#### Short problem:
Without the pictures, write out all the lines below exactly as they appear.
Begin
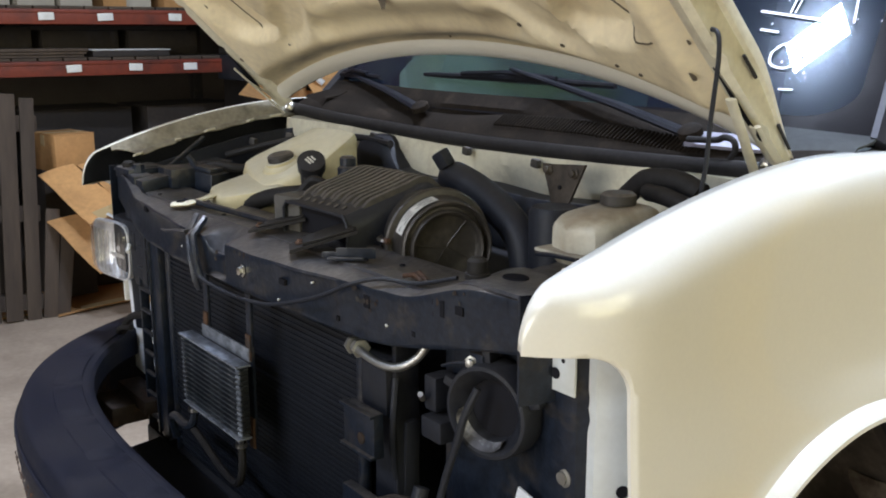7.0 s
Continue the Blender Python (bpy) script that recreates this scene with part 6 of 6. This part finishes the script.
# upright open carton beside the far wing
ob = thing("open_carton", (-3.28, 1.22, 0.0), "brown cardboard carton standing open on the floor", "box")
ob.rotation_euler = (0, 0, radians(20))
for c, s in (((0.10, 0, 0.36), (0.005, 0.26, 0.72)), ((-0.10, 0, 0.36), (0.005, 0.26, 0.72)), ((0, 0.13, 0.36), (0.20, 0.005, 0.72)), ((0, -0.13, 0.36), (0.20, 0.005, 0.72))):
    part("wall_panel", boxed(c, s, 0.001), CARD, ob)
part("flap", boxed((-0.08, 0.0, 0.83), (0.005, 0.26, 0.23), 0.001, pose(0, 0, 0, 0, 12, 0)), CARD, ob, "tall flap standing up")
part("flap", boxed((0.14, 0.0, 0.67), (0.005, 0.26, 0.12), 0.001, pose(0, 0, 0, 0, -38, 0)), CARD, ob, "flap hanging down")
part("tape", boxed((-0.077, -0.10, 0.82), (0.002, 0.03, 0.21), 0, pose(0, 0, 0, 0, 12, 0)), TAPE, ob)
part("paper_label", boxed((-0.075, 0.07, 0.82), (0.002, 0.05, 0.06), 0, pose(0, 0, 0, 0, 12, 0)), LABEL, ob, "white paper label")
strip = thing("paper_strip", (-3.55, 1.05, 0.50), "pale plastic strip lying across the cardboard", "strip")
part("strip_body", tube([(-0.05, -0.16, 0.12), (0.05, 0.0, 0.0), (0.16, 0.16, -0.11)], 0.022, 8, None, True, 0.25), LABEL, strip)
pal = thing("wooden_pallet", (-3.98, 0.50, 0.0), "weathered wooden pallet standing on end against the rack", "pallet")
pal.rotation_euler = (radians(-4), radians(-5), 0)
for k, (dy, w, h) in enumerate(((-0.42, 0.09, 1.2), (-0.30, 0.10, 1.22), (-0.18, 0.10, 1.20), (-0.06, 0.09, 1.26), (0.045, 0.075, 1.24))):
    part("slat", boxed((0.05, dy, h / 2), (0.018, w, h), 0.003), WOOD, pal)
for z in (0.10, 0.60, 1.10):
    part("stringer", boxed((0.0, -0.18, z), (0.08, 0.56, 0.09), 0.004), WOOD, pal)
for dy, h, a in ((0.13, 0.62, 7), (0.20, 0.55, 9)):
    pl = thing("wooden_plank", (-3.93, 0.50 + dy, 0.0), "short weathered plank leaning by the pallet", "plank", "loose planks")
    pl.rotation_euler = (radians(-a), radians(-4), 0)
    part("plank_board", boxed((0, 0, h / 2), (0.022, 0.075, h), 0.003), WOOD, pl)
pipe = thing("plastic_pipe", (-4.2, 1.1, 2.2), "pale plastic pipe lying on the upper rack", "pipe")
bm = revolve([(-0.6, 0.038), (0.42, 0.038), (0.42, 0.034), (0.30, 0.032)], (0, 1, 0), (0, 0, 0), 24)
part("pipe_body", bm, LABEL, pipe)
pipe.location = (-4.25, 1.1, 2.285)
End
#### Completed exercise:
7.0 s
Continue the Blender Python (bpy) script that recreates this scene with part 6 of 6. This part finishes the script.
# upright open carton beside the far wing
ob = thing("open_carton", (-3.28, 1.22, 0.0), "brown cardboard carton standing open on the floor", "box")
ob.rotation_euler = (0, 0, radians(20))
for c, s in (((0.10, 0, 0.36), (0.005, 0.26, 0.72)), ((-0.10, 0, 0.36), (0.005, 0.26, 0.72)), ((0, 0.13, 0.36), (0.20, 0.005, 0.72)), ((0, -0.13, 0.36), (0.20, 0.005, 0.72))):
    part("wall_panel", boxed(c, s, 0.001), CARD, ob)
part("flap", boxed((-0.08, 0.0, 0.83), (0.005, 0.26, 0.23), 0.001, pose(0, 0, 0, 0, 12, 0)), CARD, ob, "tall flap standing up")
part("flap", boxed((0.14, 0.0, 0.67), (0.005, 0.26, 0.12), 0.001, pose(0, 0, 0, 0, -38, 0)), CARD, ob, "flap hanging down")
part("tape", boxed((-0.077, -0.10, 0.82), (0.002, 0.03, 0.21), 0, pose(0, 0, 0, 0, 12, 0)), TAPE, ob)
part("paper_label", boxed((-0.075, 0.07, 0.82), (0.002, 0.05, 0.06), 0, pose(0, 0, 0, 0, 12, 0)), LABEL, ob, "white paper label")
strip = thing("paper_strip", (-3.55, 1.05, 0.50), "pale plastic strip lying across the cardboard", "strip")
part("strip_body", tube([(-0.05, -0.16, 0.12), (0.05, 0.0, 0.0), (0.16, 0.16, -0.11)], 0.022, 8, None, True, 0.25), LABEL, strip)
pal = thing("wooden_pallet", (-3.98, 0.50, 0.0), "weathered wooden pallet standing on end against the rack", "pallet")
pal.rotation_euler = (radians(-4), radians(-5), 0)
for k, (dy, w, h) in enumerate(((-0.42, 0.09, 1.2), (-0.30, 0.10, 1.22), (-0.18, 0.10, 1.20), (-0.06, 0.09, 1.26), (0.045, 0.075, 1.24))):
    part("slat", boxed((0.05, dy, h / 2), (0.018, w, h), 0.003), WOOD, pal)
for z in (0.10, 0.60, 1.10):
    part("stringer", boxed((0.0, -0.18, z), (0.08, 0.56, 0.09), 0.004), WOOD, pal)
for dy, h, a in ((0.13, 0.62, 7), (0.20, 0.55, 9)):
    pl = thing("wooden_plank", (-3.93, 0.50 + dy, 0.0), "short weathered plank leaning by the pallet", "plank", "loose planks")
    pl.rotation_euler = (radians(-a), radians(-4), 0)
    part("plank_board", boxed((0, 0, h / 2), (0.022, 0.075, h), 0.003), WOOD, pl)
pipe = thing("plastic_pipe", (-4.2, 1.1, 2.2), "pale plastic pipe lying on the upper rack", "pipe")
bm = revolve([(-0.6, 0.038), (0.42, 0.038), (0.42, 0.034), (0.30, 0.032)], (0, 1, 0), (0, 0, 0), 24)
part("pipe_body", bm, LABEL, pipe)
pipe.location = (-4.25, 1.1, 2.285)